Sturgeon’s combative rhetoric stood in contrast with her address to Holyrood earlier in the week, in which she acknowledged she would seek to replicate the consensus between the Scottish and UK Government that led to the 2012 Edinburgh Agreement, which legitimised the 2014 independence referendum by mutual agreement.
Following a polarised debate on Saturday which saw the Growth Commission passed with an amendment stating a Scottish currency should be introduced as soon as is practicable after independence, Sturgeon did not mention the Growth Commission by name in her speech, and made no reference to the controversial ‘six tests’ for establishing a Scottish currency, which has been at the centre of the debate in the party, including over whether yesterday’s passed amendment rendered the tests redundant or not.
Describing the new campaign on the economics of independence, Sturgeon detailed the SNP’s plan to distribute copies of ‘An independent Scotland – household guide’ to every home in Scotland: “All 2.4 million of them.”
Sturgeon continued: “Our new economic plan demonstrates the potential of an independent Scotland. It stresses the importance of social justice and equality.
“The point is this: a strong economy is the bedrock of a fair society. And a fair, inclusive society leads to a strong economy. That is the case we must make.
“That is why I am announcing today the next step for the SNP in setting out our vision of a fairer, independent Scotland. Building on the foundation of Andrew Wilson’s work on the economy, I am now setting up a Social Justice and Fairness Commission.”
This commission, Sturgeon said, “will set out how the proceeds of economic growth in an independent Scotland can be shared much more fairly,” and will demonstrate how the powers of independence could be used to “end poverty, achieve full employment, and drive equality for all.”

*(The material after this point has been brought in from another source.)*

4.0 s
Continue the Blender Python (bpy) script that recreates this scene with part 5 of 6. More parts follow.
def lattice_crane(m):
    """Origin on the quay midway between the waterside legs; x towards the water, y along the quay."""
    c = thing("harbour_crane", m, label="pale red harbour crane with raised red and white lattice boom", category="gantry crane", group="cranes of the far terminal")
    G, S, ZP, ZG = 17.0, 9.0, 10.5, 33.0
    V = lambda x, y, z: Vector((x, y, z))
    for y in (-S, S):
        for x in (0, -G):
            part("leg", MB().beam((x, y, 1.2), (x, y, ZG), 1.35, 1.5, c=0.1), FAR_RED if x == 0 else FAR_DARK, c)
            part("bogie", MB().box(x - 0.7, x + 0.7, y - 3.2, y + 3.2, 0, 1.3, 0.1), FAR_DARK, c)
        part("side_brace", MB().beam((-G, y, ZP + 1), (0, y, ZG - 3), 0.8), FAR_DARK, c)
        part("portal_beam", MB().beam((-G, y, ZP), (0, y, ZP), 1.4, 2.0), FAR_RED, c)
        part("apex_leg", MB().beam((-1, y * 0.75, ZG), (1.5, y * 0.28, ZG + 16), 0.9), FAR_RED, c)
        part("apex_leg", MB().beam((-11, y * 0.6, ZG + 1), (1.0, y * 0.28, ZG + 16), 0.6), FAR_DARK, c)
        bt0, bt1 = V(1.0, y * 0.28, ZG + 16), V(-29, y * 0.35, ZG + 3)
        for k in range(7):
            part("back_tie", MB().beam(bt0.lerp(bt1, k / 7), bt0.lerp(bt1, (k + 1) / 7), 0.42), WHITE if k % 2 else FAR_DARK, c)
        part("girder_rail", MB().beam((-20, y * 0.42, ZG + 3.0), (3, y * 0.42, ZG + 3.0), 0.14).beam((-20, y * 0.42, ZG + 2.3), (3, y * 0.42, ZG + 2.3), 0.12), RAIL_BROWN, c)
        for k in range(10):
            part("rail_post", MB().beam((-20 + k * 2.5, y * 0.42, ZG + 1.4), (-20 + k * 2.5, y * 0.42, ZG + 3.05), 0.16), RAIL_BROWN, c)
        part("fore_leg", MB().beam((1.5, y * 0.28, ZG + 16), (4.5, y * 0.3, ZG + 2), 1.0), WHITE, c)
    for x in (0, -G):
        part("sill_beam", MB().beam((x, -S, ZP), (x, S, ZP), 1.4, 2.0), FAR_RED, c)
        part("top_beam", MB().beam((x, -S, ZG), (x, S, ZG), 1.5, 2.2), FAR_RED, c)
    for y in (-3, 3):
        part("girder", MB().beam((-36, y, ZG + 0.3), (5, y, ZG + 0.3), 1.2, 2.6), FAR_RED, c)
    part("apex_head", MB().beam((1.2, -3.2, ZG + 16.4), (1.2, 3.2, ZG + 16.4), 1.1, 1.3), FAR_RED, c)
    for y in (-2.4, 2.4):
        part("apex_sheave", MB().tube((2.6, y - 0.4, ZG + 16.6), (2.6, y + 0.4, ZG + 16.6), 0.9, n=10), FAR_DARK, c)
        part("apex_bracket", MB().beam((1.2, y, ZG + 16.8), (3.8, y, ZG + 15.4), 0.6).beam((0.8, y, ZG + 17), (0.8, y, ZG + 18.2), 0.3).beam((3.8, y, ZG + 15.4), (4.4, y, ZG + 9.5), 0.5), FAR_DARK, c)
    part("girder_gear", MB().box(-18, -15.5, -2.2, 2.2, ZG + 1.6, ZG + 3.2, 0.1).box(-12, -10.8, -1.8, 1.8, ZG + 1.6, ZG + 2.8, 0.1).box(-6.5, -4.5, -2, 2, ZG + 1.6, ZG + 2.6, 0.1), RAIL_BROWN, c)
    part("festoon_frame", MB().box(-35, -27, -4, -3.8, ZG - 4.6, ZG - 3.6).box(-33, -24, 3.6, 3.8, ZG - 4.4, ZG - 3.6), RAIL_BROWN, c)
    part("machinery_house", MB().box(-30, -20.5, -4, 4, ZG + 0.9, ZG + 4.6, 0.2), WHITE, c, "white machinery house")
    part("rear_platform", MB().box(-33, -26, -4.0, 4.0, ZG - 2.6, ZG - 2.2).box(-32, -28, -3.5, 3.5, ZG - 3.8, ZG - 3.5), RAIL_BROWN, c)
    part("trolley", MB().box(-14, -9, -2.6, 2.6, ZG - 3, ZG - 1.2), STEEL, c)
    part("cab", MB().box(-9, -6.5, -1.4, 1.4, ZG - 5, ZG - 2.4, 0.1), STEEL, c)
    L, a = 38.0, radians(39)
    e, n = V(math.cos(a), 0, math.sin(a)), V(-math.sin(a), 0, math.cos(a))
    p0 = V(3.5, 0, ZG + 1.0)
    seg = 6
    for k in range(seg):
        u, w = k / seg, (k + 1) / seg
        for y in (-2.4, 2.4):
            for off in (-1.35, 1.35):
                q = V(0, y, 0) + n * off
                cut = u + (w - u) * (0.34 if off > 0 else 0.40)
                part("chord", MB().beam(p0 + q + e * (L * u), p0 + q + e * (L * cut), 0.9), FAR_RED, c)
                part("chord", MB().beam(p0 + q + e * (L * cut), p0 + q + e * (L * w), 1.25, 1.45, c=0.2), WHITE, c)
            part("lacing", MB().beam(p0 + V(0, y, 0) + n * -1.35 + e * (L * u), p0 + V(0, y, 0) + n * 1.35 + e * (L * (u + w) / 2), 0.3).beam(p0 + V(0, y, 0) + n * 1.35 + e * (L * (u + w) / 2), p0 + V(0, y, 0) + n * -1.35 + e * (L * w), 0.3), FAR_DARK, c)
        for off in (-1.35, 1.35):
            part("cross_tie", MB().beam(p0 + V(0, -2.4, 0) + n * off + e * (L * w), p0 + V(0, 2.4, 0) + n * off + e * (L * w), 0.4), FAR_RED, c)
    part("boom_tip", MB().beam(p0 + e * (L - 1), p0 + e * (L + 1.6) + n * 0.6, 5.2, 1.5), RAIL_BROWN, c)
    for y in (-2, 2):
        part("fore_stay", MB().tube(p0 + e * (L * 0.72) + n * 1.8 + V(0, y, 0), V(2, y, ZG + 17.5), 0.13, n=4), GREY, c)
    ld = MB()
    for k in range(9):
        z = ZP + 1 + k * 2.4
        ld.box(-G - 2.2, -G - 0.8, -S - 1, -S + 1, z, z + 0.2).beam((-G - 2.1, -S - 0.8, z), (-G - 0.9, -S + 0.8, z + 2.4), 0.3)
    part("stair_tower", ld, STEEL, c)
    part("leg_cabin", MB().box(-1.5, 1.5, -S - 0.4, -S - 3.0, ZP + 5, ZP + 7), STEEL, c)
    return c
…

Sturgeon told SNP delegates: “The fact is this. Independence will mean little if it does not ensure a safe, warm home for everyone to live in, a fair chance for everyone to get on in life, and bring an end to the shameful Westminster system which in 21st century Scotland leaves people without enough money to feed their families at the end of the week.
“We are one of the wealthiest countries in the world. But we will only be a truly rich society when we ensure that not a single man, woman or child has to rely on a food bank to eat. That is the prize of independence.”
Following her recent meeting with climate change activists following synchronised, UK-wide demonstrations by the Youth Strike 4 Climate movement, Sturgeon also announced that she was officially declaring a climate emergency.
This follows the defeat last month of a motion by the Scottish Greens calling upon the Scottish Parliament to issue such a declaration, and the publication of an open letter earlier this week backed by 144 scientists from 14 Scottish universities and research institutes, calling on Environment Secretary Roseanna Cunningham to recognise a climate emergency.
Sturgeon said: “A few weeks ago, I met some of the young climate change campaigners who’ve gone on strike from school to raise awareness of their cause. They want governments around the world to declare a climate emergency. They say that’s what the science tells us. And they are right.
“So today, as First Minister of Scotland, I am declaring that there is a climate emergency.”
Sturgeon acknowledged that the Scottish Government has been urged to go further in tackling climate changes, before committing to follow new scientific advice on Scottish climate targets, expected to be published next week, a commitment also made by Cunningham during a debate in the Scottish Parliament earlier this month.
Sturgeon said: “I am making this public promise to the young people I met, and to their entire generation. If that advice says we can go further or go faster, we will do so.
“Scotland will lead by example.”
Responding to Scotland’s housing crisis, Sturgeon also unveiled an new £150 million scheme to help first-time buyers with loans of up to £25,000.
Describing the current plight of young people in Scotland trying to get onto the property ladder, Sturgeon highlighted that the average age of a first-time buyer is now 35, describing this reality as “an issue of generational fairness.”
Sturgeon said: “In a fair and equitable country that cannot stand. And so we will act. We will help young people with the deposits they need. I am announcing today a new £150 million scheme.
“If buyers can find just 5 per cent of the value of their new house from their own funds, we will do the rest. Starting later this year and running until the end of this parliament, we will offer first-time buyers loans of up to £25,000 to fund or top up their deposit.”
The First Minister also committed to regulating short-term lets, following the explosion of Airbnbs in the capital and the Highlands in recent years.
She said: “For many people, accommodation provider Airbnb has enabled cheaper, more flexible travel. It’s one of the reasons Scotland’s tourism industry is booming. But for others – particularly in tourist hot spots, like the centre of this city – it is making it harder to find homes to live in.”
Elsewhere in her conference address, Sturgeon reiterated defence of an independent Scotland’s membership of the European Union, whilst acknowledging the validity of the criticism the EU has aroused.
Making the case for an SNP vote in May’s European elections, Sturgeon said: “Our message will be clear and direct. And unlike Labour’s, it will be unambiguous. Scotland’s not for Brexit, Scotland’s for Europe.”
Portraying the SNP as the only safe hands that pro-EU voters in Scotland could turn to, Sturgeon argued: “Having failed to force her disastrous plan through Parliament, the Prime Minister is now looking for help from Labour.
“Let me be blunt: I don’t trust Theresa May. But, on Brexit, I don’t trust Jeremy Corbyn either.”
Framing the case for independence in internationalist terms, the First Minister drew links between the values she saw perceived within the European community, and the treatment of Scotland within the UK, saying: “All of these nations have come together to share sovereignty for mutual benefit, and on the basis of equality and common values.
“The respect, support and solidarity they receive in return stands in stark contrast to the contemptuous treatment of Scotland by Westminster.
“That is why it is now time for Scotland to become a truly equal partner in the British Isles. It is time to take our place among the family of independent European nations.”